◆ **Data provided**:
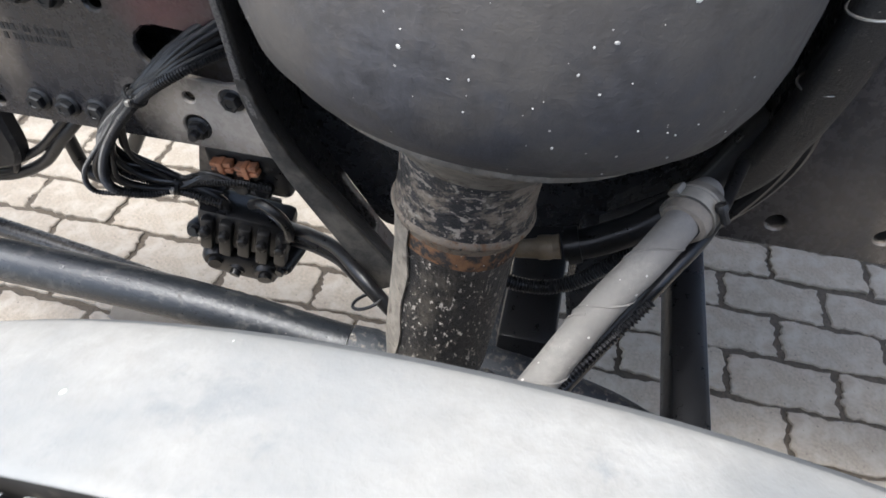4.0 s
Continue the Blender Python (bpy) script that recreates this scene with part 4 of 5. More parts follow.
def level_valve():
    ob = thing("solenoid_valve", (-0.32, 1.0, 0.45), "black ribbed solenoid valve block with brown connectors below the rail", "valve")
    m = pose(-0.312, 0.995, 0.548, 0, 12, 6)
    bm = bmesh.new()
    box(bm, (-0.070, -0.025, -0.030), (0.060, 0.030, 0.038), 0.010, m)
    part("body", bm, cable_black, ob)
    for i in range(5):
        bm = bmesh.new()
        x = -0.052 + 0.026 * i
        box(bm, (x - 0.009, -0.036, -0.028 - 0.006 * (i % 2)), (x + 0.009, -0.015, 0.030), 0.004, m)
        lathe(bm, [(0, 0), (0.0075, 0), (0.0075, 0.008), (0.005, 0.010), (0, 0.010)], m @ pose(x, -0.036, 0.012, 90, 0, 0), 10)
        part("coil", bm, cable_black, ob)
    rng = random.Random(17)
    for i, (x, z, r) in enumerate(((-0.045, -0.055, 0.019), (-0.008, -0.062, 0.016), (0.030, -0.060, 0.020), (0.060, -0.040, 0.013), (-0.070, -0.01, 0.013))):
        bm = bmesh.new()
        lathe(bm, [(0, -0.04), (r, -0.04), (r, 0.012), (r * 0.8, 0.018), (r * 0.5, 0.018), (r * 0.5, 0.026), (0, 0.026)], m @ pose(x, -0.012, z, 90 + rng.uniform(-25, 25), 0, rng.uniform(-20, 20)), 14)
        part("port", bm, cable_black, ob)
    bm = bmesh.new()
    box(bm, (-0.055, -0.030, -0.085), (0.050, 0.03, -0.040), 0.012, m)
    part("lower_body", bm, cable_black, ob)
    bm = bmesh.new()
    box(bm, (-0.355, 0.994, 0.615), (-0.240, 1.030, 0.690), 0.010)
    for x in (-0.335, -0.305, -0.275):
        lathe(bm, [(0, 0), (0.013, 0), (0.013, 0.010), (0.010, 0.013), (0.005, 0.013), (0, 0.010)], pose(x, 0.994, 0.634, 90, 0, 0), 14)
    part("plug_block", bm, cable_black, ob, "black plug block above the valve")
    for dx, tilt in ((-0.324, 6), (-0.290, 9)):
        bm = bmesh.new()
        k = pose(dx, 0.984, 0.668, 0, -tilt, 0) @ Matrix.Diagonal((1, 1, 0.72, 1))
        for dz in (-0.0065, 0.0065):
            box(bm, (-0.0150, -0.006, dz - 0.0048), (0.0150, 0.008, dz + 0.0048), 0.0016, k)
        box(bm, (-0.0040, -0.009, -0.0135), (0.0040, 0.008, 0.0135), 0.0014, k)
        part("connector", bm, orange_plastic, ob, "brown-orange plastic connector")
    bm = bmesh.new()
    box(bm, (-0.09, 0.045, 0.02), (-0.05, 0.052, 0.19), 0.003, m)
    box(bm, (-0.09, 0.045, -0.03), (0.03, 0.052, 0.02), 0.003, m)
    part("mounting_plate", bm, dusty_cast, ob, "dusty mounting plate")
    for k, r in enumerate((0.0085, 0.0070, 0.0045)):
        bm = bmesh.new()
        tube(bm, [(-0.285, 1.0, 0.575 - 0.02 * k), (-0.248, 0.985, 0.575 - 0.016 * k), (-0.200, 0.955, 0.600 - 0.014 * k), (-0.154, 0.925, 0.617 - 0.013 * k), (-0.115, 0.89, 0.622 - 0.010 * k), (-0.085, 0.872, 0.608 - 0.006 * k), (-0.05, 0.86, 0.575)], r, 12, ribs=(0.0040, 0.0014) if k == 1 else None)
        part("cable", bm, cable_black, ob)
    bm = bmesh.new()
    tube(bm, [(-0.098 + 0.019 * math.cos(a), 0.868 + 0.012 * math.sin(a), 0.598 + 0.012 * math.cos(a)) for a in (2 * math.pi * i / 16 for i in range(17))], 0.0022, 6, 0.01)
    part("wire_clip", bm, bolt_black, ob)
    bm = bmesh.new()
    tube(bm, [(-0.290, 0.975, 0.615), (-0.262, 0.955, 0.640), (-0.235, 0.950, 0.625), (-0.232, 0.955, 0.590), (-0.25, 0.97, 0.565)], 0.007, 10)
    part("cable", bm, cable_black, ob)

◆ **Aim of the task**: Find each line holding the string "with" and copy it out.

◆ **Exercise answer**:
Continue the Blender Python (bpy) script that recreates this scene with part 4 of 5. More parts follow.
    ob = thing("solenoid_valve", (-0.32, 1.0, 0.45), "black ribbed solenoid valve block with brown connectors below the rail", "valve")